Même à Mayotte, certains ont des contacts avec le MOLINACO. Souffou Sabili, un des leaders maorais de l’époque, prévient son ami Saïd Mohamed Cheikh qui part à Paris pour une entrevue avec le Général de Gaulle en 1962 que s’il ne revient pas avec l’acceptation de l’indépendance comorienne, il allait monter un mouvement politique contre lui. Ce qu’il fit quand Saïd Mohamed Cheikh est revenu aux Comores sans avoir pu dire clairement au Président français que c’était l’indépendance qu’il voulait.
À Anjouan, de nombreux Comoriens étaient également favorables à une indépendance immédiate. Ils avaient suivi le Parti social-démocrate des Comores, le Parti Jaune ou le RDPC, tous ayant pour objectif d’obtenir l’indépendance des Comores. Au début des années 1960, c’est la figure de Saïd Nabhane Saïd Halidi qui émerge. L’homme avait des fonctions politiques à Madagascar, et une fois que celle-ci a pris son indépendance, il revient dans son pays d’origine. Dans une lettre adressée à Saïd Mohamed Cheikh en 1962, il supplie celui qui est alors le président du Conseil de gouvernement de réclamer l’indépendance des Comores aux autorités françaises. Et il affirme que les Comoriens ont tous les éléments, notamment culturels qui leur permettent d’être indépendants. Il sera dans le Parti social-démocrate qui a été dissous quelques jours après la fondation et dont plusieurs dirigeants sont inquiétés.

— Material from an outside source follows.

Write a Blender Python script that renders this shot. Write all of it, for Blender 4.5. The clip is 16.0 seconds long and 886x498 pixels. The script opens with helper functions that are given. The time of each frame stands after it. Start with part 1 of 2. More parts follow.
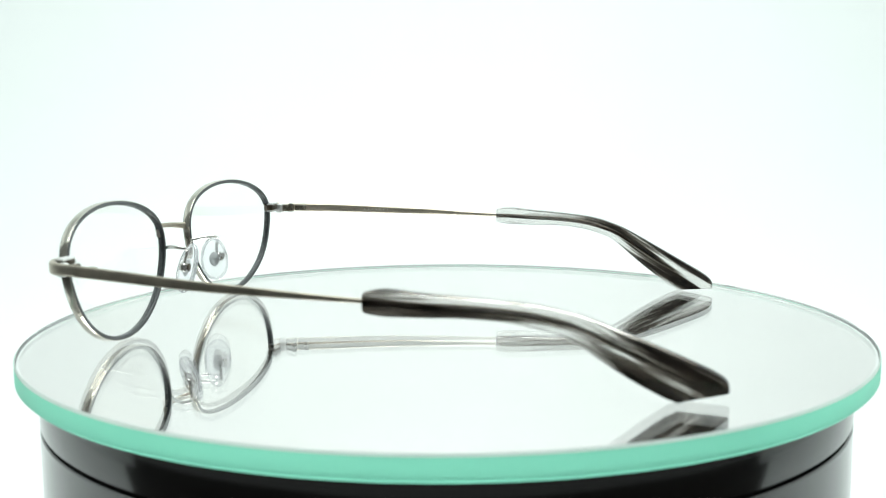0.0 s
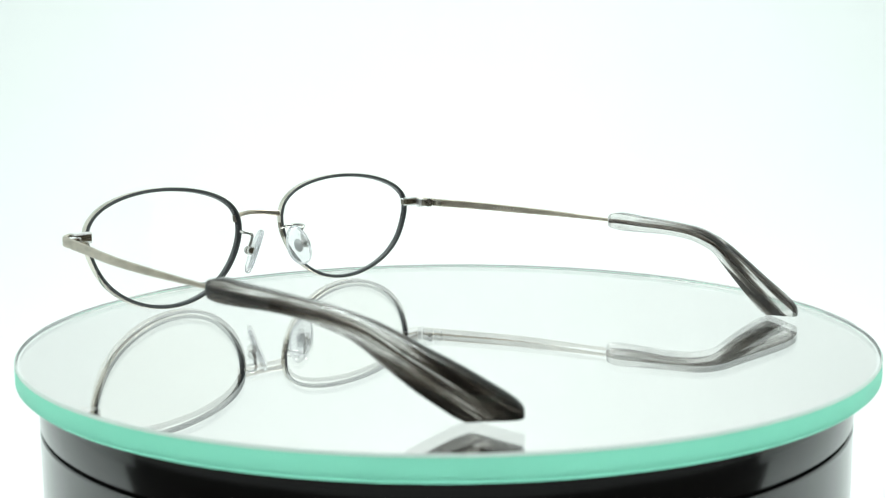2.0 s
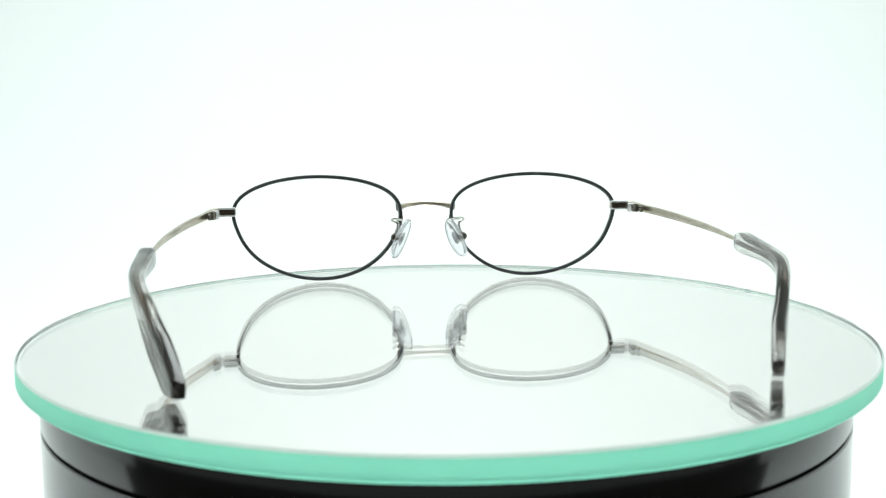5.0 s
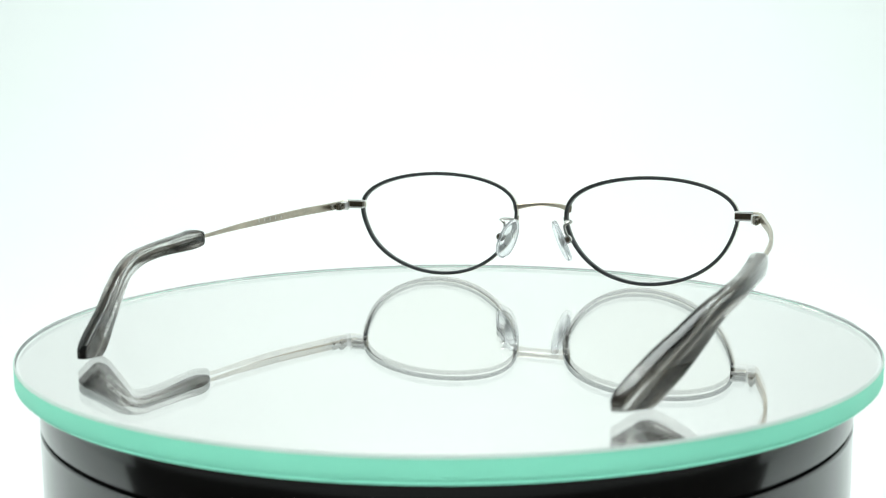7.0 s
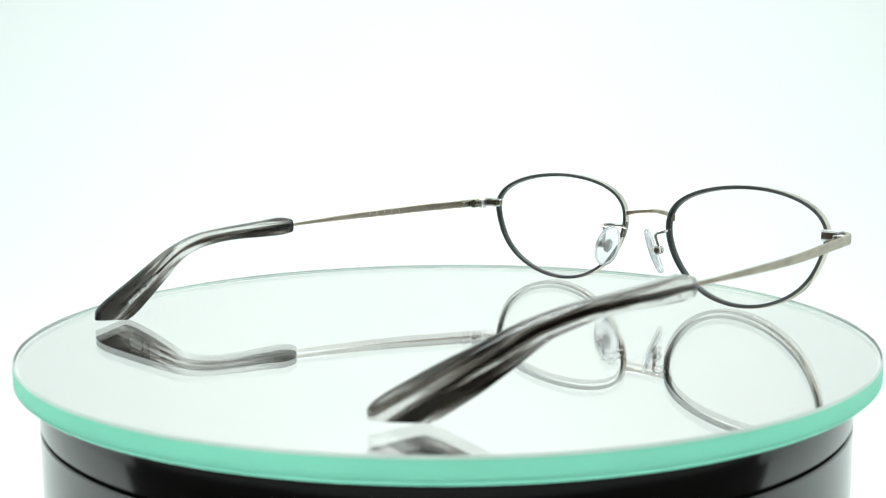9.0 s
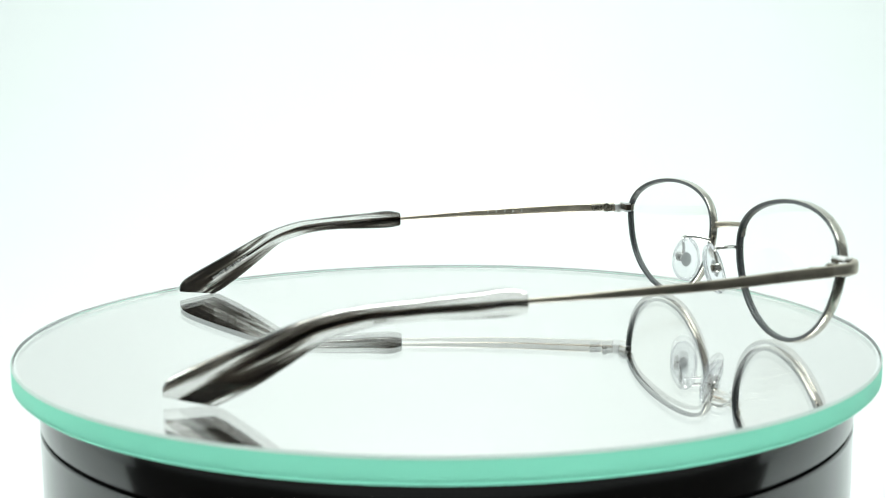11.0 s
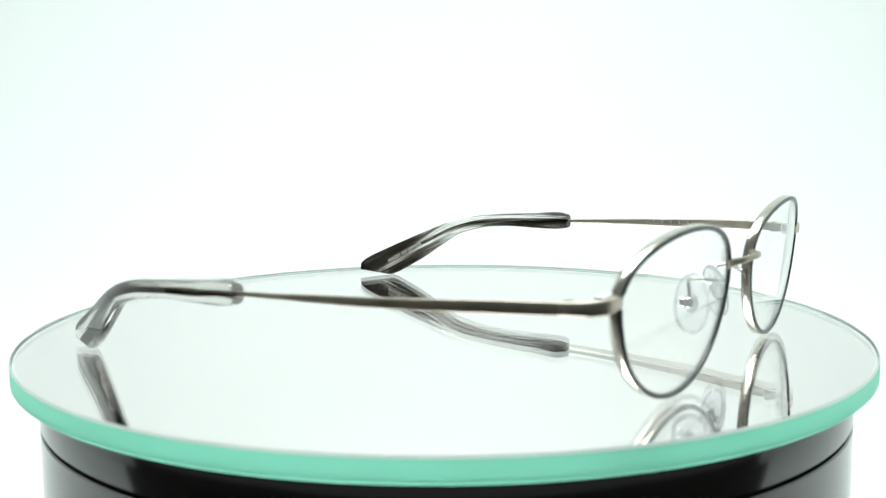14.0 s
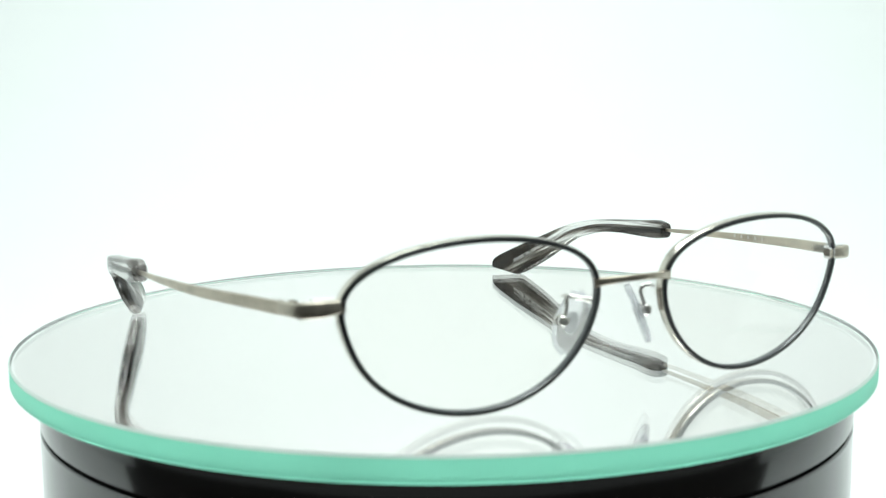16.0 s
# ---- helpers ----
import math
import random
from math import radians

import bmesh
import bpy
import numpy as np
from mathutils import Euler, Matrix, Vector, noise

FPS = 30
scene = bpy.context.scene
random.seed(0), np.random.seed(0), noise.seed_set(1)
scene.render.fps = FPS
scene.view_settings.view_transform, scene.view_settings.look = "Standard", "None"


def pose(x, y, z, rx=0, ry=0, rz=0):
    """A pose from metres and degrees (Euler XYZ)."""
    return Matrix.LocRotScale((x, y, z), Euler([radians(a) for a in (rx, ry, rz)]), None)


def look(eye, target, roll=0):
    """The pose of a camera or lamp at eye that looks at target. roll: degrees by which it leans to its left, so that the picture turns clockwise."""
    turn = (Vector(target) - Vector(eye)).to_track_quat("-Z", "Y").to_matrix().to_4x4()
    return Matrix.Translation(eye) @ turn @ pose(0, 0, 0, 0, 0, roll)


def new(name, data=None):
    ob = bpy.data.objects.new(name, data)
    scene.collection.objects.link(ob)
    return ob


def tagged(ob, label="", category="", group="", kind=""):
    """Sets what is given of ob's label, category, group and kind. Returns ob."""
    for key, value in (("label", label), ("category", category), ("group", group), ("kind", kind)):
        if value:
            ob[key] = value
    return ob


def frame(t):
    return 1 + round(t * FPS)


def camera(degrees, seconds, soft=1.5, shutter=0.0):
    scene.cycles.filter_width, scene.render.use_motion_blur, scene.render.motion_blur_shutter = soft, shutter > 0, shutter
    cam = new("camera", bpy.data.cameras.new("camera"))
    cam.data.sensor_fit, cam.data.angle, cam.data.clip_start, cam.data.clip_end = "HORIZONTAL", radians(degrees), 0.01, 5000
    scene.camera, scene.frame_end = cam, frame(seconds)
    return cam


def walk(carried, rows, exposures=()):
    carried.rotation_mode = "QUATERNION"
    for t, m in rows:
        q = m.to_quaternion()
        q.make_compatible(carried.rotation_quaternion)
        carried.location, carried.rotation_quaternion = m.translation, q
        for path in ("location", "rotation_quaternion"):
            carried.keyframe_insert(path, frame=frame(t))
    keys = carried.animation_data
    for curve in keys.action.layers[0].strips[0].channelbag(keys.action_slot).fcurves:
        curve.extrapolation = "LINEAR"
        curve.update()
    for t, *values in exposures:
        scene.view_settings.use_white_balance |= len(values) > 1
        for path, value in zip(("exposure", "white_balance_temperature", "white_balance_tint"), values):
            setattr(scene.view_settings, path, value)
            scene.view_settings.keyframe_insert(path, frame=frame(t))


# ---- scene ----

Ali Youssouf Alwahti fait partie des dirigeants indépendantistes présents sur la liste du Parti social-démocrate des Comores (PSDC). Il se voit retirer son passeport et Saïd Mohamed Cheikh obtient même qu’il perde sa nationalité française et qu’il soit contraint à partir vers la Tanzanie.
La plupart de ces précurseurs sont aujourd’hui morts et oubliés. La fête de l’indépendance se déroule dans une ambiance telle qu’il est impossible de rappeler la mémoire de ceux qui ont vraiment lutté pour l’indépendance.